“Potentially Hazardous” Asteroid Is Heading Towards Earth, And It Is Huge

“Potentially Hazardous” Asteroid Is Heading Towards Earth, And It Is Huge

2016 NF23 space rock is considered a “potentially hazardous” asteroid and is heading towards Earth, as we speak, and it is huge as, according to NASA, it measures about 160 meters. The big asteroid is flying towards us at a velocity of 20,000 miles per hour.

Luckily, the space rock will whizz by Earth at a distance of approximately 3 million miles, on August 29th, so there is no danger this asteroid would hit us. But, in case it would collide with our planet, 2016 NF23 “potentially hazardous” asteroid could wipe out an entire country and leave behind millions of victims, not to mention the post-impact effects and the additional damages and casualties those would imply.

However, we should not fear huge asteroids as the world’s space agencies keep track of those space rocks firmly. But, according to astronomers, small-sized space rocks that could wipe out a small town are harder to detect and trace.

“Potentially hazardous” asteroid 2016 NF23 will pass next to us, but many other undetectable space rocks could hit Earth, and we don’t even know about them

According to NASA readings, there are about 4,300 asteroids, sized from 100 meters to approximately 1 km, which fly in the Earth’s vicinity. These, however, are those space rocks the space agencies around the globe know about.

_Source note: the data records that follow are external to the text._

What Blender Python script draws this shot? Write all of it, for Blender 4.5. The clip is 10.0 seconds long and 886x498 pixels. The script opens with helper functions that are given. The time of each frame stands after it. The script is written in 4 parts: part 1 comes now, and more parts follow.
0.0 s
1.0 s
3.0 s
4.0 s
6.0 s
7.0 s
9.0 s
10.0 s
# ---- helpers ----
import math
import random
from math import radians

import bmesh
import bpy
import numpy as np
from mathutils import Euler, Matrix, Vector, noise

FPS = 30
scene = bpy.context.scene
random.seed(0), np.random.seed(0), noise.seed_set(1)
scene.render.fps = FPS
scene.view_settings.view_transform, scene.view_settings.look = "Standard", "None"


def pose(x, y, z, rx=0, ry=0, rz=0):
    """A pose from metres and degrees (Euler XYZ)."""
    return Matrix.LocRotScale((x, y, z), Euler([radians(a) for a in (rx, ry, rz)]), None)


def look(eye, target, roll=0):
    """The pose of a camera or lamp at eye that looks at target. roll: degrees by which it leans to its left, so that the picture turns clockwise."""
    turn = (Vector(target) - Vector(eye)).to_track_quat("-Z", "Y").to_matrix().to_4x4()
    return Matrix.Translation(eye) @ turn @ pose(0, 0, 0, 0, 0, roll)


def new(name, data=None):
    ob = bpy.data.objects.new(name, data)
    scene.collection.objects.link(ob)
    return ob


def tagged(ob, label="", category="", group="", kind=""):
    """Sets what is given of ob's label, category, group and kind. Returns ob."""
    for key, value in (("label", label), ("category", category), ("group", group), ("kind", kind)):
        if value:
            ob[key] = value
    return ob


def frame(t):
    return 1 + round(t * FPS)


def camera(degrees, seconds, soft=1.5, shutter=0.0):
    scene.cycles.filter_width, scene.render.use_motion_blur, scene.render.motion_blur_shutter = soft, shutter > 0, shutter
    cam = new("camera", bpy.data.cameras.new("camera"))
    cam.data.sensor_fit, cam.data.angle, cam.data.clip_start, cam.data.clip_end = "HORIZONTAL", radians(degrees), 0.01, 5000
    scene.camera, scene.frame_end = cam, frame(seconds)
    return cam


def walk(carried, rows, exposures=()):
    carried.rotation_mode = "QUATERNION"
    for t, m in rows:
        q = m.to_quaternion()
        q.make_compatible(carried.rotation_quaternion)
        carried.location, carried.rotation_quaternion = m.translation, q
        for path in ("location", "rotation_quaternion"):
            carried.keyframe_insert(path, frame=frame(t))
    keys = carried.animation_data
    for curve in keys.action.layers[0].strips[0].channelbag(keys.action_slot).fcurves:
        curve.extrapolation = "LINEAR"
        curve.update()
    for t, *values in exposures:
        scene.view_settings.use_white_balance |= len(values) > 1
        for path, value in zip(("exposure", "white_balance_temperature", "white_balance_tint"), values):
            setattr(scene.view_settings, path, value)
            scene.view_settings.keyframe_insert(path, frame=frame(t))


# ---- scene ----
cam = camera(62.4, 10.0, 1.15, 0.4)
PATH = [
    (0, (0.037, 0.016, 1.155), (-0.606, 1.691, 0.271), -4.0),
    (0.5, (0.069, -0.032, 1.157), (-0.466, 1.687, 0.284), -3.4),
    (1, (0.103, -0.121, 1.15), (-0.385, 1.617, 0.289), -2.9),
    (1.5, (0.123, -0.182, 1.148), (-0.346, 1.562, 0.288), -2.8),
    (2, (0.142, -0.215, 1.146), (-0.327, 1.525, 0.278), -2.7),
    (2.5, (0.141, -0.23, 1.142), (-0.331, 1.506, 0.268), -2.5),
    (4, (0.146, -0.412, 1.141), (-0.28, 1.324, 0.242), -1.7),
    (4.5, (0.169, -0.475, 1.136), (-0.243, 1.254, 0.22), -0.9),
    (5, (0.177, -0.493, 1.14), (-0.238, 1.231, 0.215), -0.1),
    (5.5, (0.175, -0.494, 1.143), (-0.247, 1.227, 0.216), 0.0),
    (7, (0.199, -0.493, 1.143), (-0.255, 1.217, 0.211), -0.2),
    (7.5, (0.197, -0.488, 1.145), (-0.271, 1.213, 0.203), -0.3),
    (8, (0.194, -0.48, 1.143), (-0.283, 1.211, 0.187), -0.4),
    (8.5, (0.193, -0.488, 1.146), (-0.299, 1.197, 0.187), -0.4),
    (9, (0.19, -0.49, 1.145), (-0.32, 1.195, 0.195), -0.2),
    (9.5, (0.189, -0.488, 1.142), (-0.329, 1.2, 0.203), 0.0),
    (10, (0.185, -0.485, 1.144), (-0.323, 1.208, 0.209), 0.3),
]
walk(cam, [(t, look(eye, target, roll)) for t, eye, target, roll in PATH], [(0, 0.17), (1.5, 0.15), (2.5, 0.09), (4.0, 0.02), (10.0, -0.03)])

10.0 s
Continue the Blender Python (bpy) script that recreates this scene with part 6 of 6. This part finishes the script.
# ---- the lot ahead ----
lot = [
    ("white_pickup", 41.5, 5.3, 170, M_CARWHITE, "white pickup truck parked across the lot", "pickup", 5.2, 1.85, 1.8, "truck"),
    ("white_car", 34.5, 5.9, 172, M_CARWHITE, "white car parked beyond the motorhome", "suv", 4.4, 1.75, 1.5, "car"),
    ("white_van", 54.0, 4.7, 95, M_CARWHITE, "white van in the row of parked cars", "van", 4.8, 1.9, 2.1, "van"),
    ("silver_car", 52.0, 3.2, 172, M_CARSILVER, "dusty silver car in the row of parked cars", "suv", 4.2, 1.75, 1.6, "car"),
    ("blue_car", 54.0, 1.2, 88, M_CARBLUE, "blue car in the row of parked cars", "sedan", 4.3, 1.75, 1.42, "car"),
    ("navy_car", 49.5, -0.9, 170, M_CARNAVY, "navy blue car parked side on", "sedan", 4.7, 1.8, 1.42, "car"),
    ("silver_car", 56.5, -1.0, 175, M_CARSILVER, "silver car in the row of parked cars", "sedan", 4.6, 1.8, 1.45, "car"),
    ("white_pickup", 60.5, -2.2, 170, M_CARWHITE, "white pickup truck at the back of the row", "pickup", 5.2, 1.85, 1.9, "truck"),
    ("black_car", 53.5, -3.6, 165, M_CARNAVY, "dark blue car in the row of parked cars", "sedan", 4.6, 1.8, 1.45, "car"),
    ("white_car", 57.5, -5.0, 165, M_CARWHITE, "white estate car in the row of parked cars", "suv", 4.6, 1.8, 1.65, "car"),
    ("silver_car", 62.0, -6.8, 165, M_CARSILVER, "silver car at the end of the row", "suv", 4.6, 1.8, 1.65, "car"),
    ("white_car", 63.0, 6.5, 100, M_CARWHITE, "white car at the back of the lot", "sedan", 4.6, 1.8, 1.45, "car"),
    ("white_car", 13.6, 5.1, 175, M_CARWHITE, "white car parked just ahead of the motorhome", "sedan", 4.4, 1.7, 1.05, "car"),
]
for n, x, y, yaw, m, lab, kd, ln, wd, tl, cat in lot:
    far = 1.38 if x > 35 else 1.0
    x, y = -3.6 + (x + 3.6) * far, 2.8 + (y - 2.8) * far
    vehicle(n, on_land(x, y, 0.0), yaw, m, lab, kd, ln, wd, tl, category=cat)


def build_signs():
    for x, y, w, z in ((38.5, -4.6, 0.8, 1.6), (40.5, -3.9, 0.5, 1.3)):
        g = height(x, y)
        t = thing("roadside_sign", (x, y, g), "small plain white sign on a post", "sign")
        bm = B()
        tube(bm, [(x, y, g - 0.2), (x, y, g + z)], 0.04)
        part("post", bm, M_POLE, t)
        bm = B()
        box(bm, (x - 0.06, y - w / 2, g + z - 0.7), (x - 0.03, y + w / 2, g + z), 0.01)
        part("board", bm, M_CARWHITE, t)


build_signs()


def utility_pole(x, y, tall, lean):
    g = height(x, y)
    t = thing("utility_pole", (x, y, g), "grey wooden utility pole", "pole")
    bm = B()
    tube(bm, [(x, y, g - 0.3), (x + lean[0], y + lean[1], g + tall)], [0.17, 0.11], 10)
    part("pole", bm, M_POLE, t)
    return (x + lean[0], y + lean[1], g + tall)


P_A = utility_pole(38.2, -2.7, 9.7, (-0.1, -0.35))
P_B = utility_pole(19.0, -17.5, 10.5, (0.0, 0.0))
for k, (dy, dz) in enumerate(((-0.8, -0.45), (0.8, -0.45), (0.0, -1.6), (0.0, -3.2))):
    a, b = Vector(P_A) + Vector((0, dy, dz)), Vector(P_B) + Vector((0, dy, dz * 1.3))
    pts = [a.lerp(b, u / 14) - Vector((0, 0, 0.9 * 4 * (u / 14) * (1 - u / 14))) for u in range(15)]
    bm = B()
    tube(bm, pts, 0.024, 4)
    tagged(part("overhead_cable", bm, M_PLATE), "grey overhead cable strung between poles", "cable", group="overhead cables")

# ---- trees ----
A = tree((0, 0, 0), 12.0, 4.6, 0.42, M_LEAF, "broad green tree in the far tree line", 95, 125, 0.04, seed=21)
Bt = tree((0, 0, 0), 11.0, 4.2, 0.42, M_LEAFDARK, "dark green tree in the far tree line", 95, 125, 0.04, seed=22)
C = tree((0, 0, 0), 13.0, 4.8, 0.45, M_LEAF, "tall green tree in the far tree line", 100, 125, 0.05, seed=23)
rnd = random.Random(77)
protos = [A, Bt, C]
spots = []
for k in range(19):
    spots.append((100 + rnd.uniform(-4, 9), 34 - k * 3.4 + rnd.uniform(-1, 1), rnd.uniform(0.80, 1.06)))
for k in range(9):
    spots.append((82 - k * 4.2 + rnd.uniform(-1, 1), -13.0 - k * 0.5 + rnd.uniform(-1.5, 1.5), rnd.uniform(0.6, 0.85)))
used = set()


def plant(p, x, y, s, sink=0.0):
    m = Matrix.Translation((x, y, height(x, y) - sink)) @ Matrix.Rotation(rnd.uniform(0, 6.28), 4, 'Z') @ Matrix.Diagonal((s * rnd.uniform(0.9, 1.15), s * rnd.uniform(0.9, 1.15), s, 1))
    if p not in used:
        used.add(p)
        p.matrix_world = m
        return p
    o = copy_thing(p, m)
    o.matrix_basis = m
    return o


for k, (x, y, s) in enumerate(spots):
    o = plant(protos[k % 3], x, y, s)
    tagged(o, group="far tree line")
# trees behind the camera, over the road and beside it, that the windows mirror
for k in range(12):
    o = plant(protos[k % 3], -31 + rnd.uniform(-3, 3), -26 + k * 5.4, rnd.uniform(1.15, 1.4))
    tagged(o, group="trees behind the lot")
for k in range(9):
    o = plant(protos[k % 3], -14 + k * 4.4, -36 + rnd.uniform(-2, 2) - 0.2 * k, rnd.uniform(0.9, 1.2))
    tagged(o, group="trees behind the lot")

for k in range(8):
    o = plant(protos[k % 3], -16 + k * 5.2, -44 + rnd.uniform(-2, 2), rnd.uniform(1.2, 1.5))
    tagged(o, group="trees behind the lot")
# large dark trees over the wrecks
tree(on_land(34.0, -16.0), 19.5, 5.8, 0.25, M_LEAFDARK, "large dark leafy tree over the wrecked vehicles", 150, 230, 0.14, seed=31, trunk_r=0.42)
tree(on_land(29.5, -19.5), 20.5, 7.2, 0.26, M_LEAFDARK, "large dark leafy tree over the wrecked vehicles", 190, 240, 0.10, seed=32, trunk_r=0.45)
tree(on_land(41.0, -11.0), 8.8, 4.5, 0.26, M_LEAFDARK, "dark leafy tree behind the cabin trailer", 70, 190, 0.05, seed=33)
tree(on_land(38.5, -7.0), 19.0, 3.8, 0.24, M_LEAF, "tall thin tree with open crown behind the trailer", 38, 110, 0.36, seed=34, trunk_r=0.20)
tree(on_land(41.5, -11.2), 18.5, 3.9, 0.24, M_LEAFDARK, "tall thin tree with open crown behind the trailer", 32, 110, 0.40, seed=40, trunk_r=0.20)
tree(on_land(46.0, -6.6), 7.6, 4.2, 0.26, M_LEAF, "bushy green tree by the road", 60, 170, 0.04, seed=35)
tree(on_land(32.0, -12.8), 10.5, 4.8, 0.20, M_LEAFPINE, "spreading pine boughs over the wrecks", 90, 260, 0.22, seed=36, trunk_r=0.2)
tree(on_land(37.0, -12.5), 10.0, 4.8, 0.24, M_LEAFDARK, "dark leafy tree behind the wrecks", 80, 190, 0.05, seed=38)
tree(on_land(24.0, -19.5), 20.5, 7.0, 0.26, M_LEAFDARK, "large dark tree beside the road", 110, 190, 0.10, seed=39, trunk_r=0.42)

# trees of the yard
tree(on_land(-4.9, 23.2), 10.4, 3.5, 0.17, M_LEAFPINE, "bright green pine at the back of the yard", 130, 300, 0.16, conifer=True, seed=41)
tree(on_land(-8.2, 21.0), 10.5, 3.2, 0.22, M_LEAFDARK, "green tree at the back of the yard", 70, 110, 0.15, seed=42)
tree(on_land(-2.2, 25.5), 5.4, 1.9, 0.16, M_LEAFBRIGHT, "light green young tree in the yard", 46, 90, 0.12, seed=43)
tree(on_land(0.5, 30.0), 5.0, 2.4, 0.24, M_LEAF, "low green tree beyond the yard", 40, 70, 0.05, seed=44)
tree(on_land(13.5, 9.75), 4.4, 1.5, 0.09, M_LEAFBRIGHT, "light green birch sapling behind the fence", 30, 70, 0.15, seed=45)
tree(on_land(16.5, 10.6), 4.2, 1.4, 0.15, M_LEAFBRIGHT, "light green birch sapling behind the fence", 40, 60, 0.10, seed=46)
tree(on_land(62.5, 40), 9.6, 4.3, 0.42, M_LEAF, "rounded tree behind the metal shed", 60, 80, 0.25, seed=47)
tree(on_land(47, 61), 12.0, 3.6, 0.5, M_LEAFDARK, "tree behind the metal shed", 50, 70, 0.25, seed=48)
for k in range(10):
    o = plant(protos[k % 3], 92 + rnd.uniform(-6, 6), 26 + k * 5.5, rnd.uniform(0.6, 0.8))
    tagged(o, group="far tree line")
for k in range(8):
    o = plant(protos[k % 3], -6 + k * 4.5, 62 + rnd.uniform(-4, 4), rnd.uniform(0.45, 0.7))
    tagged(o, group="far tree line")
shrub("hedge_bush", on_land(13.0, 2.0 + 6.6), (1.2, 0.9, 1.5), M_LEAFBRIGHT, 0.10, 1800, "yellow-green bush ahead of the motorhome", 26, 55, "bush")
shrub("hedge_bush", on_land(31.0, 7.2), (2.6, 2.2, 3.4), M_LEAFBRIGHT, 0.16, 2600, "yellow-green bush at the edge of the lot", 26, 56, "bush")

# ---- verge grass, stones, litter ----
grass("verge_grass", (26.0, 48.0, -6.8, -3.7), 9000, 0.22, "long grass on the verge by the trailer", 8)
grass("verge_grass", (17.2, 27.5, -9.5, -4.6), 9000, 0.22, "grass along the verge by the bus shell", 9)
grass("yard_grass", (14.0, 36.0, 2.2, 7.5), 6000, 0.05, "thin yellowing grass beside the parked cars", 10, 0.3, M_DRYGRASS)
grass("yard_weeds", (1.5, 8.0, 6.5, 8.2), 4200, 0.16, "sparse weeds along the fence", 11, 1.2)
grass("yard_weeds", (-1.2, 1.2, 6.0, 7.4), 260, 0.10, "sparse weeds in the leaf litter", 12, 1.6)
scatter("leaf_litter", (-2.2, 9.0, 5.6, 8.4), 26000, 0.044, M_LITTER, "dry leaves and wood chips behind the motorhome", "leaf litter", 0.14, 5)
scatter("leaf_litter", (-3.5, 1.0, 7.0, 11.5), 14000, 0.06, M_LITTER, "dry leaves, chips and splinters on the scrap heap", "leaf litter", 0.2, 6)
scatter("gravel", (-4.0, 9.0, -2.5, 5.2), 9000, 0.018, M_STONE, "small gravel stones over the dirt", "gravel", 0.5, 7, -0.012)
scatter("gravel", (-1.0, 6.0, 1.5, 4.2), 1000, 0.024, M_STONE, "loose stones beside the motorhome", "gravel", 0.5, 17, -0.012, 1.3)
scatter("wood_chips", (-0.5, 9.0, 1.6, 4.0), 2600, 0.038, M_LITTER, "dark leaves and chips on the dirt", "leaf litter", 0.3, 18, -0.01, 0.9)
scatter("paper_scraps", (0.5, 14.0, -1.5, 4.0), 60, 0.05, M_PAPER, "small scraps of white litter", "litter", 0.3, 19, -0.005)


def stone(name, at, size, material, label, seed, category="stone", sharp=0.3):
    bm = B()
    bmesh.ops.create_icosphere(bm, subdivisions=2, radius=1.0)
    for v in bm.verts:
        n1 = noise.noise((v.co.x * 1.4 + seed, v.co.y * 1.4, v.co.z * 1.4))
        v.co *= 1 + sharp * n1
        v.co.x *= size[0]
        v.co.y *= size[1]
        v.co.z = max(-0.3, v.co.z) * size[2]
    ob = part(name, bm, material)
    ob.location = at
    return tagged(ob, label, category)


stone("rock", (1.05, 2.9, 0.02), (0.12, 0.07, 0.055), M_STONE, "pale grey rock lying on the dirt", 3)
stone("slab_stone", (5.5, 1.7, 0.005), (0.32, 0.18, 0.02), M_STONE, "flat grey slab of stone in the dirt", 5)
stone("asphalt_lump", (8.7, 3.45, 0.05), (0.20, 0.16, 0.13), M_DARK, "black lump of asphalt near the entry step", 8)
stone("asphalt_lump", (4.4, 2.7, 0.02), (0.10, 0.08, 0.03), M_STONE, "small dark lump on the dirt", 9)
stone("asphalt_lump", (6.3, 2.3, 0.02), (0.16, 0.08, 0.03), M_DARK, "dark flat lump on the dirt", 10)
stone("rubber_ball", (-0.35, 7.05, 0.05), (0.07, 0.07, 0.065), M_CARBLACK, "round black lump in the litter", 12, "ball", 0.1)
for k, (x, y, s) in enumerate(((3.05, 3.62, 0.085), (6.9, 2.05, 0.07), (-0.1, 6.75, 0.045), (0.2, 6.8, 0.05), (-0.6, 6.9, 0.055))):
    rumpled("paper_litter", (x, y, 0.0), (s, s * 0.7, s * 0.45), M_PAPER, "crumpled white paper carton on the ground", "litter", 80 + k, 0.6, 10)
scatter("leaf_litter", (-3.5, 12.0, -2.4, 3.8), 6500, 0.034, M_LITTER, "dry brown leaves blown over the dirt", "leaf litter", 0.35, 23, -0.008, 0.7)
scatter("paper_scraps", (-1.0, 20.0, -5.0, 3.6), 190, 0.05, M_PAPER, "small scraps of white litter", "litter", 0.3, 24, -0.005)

But, a recent ESA report stated that, in reality, the astronomers only identified 1 in 100 asteroids of a size between 100 meters and 1 km. That would mean that there are approximately 430,000 “potentially hazardous” space rocks that could get close to the Earth. Furthermore, there would be even more small-sized asteroids, smaller than 100 meters, that remain undetected and which could also cause a lot of damage if hit Earth.

Well, the history has some excellent examples in this regard. In 1908, for instance, a 40-meter-wide asteroid hit in Tunguska, Siberia, destroying a forest area as big as a metropolis. More recently, in 2013, another space rock hit Russia in the city of Chelyabinsk injuring 1,500 people and causing massive damages to the buildings in the area of impact and vicinity.